Do you remember that classic moment of history when, during one of the earliest airings of the new technology that delivered ‘talking movies’ to the world, via (amongst other early ‘talkies’) the 1930 film Blue Angel, when Marlene Dietrich began speaking, one of the film critics in the audience uttered the words ‘Marlene speaks!’?
My, how things have progressed since then.
In nearly 80 years we have gone from a German actress speaking almost perfect English – a language she didn’t understand at the time, having learned her words phonetically – to this:
Press the play button and weep – 40s youtube clip…
Wow!
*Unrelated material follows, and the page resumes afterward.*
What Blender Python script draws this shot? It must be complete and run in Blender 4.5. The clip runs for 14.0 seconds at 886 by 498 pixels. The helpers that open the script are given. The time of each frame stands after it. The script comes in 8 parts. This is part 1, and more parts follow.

Eloquent or what? She has perfected “like”, no doubt about it. Perhaps she could use “twat” for her next favourite word?
If this was, like, Facebook I could, like, click on the Like button. 😉
What’s not to like?
In some circles, “like” is being replaced with “I’m all . . .” or “He/she goes. . .”
As in:
“And I was all, dude, I don’t use half of the features of almost everything I own.
He goes, Heather, imagine that I am an award-winning French chef.
Don’t like.
She’s like a complete like fucking halfwit who should be like taken off the like airwaves until she’s learned to like speak in proper sentences. Numpty.
I saw the programme from which that was taken. It was hard viewing. Fearne Cotton proved herself to be patient, forgiving, quietly empathic, whilst the Peaches girl came across as a bit of a lemon, or even a bitter lemon… an altogether lost girl. A scene of her visiting ‘the office’ (Vogue or some such), emphasised her rootlessness and sense of aimless, fruitless wandering.
Bit grim like.
Hi Shane, thanks for the comment. Your defence of Fearne Cotton took some swallowing, but I’ve decided to go with you because I didn’t watch the prog in the first place. Mind you, I don’t like Ms Cotton much anyway… Totally agree with you about La Geldof though!